1895 At first blush, a woman identified only as “Norma” appears in this circa-1895 photo to be breezily pedaling her way down Putnam Street in what is now known as Midtown Detroit. But there was much more social and cultural freight attached to women bicycling in the 1890s than the photo reveals. 

Bicycling allowed women a degree of independence they hadn’t enjoyed before. No longer did they have to ask their husbands’ permission for a jaunt in a horse and carriage or a ticket for a train ride. Instead, they could go where and when they wanted on a two-wheeler. Bicycling also freed women from restrictive fashion; it was simply unpragmatic to wear constraining corsets or clunky bustles while riding. They now wore pantaloons and free-flowing skirts. 

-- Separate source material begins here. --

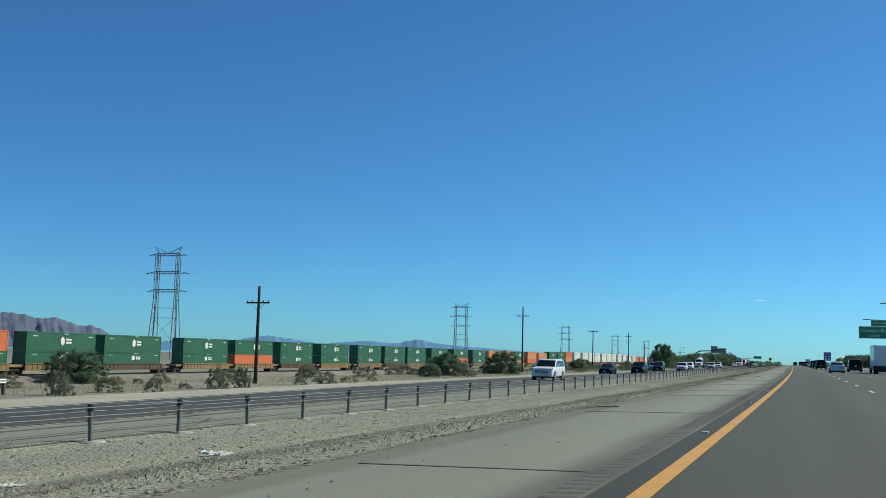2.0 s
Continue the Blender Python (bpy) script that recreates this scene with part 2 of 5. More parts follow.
def tube(points, r, sides=12):
    bm = bmesh.new()
    rings = []
    pts = [Vector(p) for p in points]
    for i, p in enumerate(pts):
        d = (pts[min(i + 1, len(pts) - 1)] - pts[max(i - 1, 0)]).normalized()
        q = d.to_track_quat("Z", "Y")
        rad = r(i / (len(pts) - 1)) if callable(r) else r
        rings.append([bm.verts.new(p + q @ Vector((rad * math.cos(2 * math.pi * k / sides), rad * math.sin(2 * math.pi * k / sides), 0))) for k in range(sides)])
    for a, b in zip(rings, rings[1:]):
        for k in range(sides):
            bm.faces.new((a[k], a[(k + 1) % sides], b[(k + 1) % sides], b[k]))
    bm.faces.new(rings[0][::-1])
    bm.faces.new(rings[-1])
    bmesh.ops.recalc_face_normals(bm, faces=bm.faces)
    return bm


def disc(axis_len, r, sides=20, bevel=0.0):
    """A cylinder round the x axis, centred."""
    bm = bmesh.new()
    bmesh.ops.create_cone(bm, cap_ends=True, segments=sides, radius1=r, radius2=r, depth=axis_len, matrix=Matrix.Rotation(radians(90), 4, "Y"))
    if bevel:
        bmesh.ops.bevel(bm, geom=[e for e in bm.edges if len(e.link_faces) == 2 and any(len(f.verts) > 4 for f in e.link_faces)], offset=bevel, segments=2, affect="EDGES")
    return bm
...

No less a feminist than Susan B. Anthony reveled in how the bicycle elevated women’s spirits in the 1890s. In an article for the Smithsonian Institution, Hannah S. Ostroff quotes Anthony as saying: “Bicycling … has done more to emancipate women than anything else in the world. It gives women a feeling of freedom and self-reliance. I stand and rejoice every time I see a woman ride by on a wheel … the picture of free, untrammeled womanhood.”  

Additionally, the design of bicycles changed to accommodate the female form. The original high-wheel bicycle morphed into the “safety bicycle,” allowing women more freedom of movement and less danger of flying headfirst over the handlebars. Bicycle manufacturers concentrated their marketing on female consumers, not only in the United States, but in Europe as well. In a segment on PBS’ Antiques Roadshow, poster expert Nicholas Lowry appraised two 1890s German posters of women on bicycles, one of whom he described as a “self-confident, emancipated woman.” 

The vogue for bicycles got the wheels turning for women’s emancipation in the 1890s, and the coming emergence of the automobile likely buttressed their desire for even more freedom, which they found in the driver’s seat.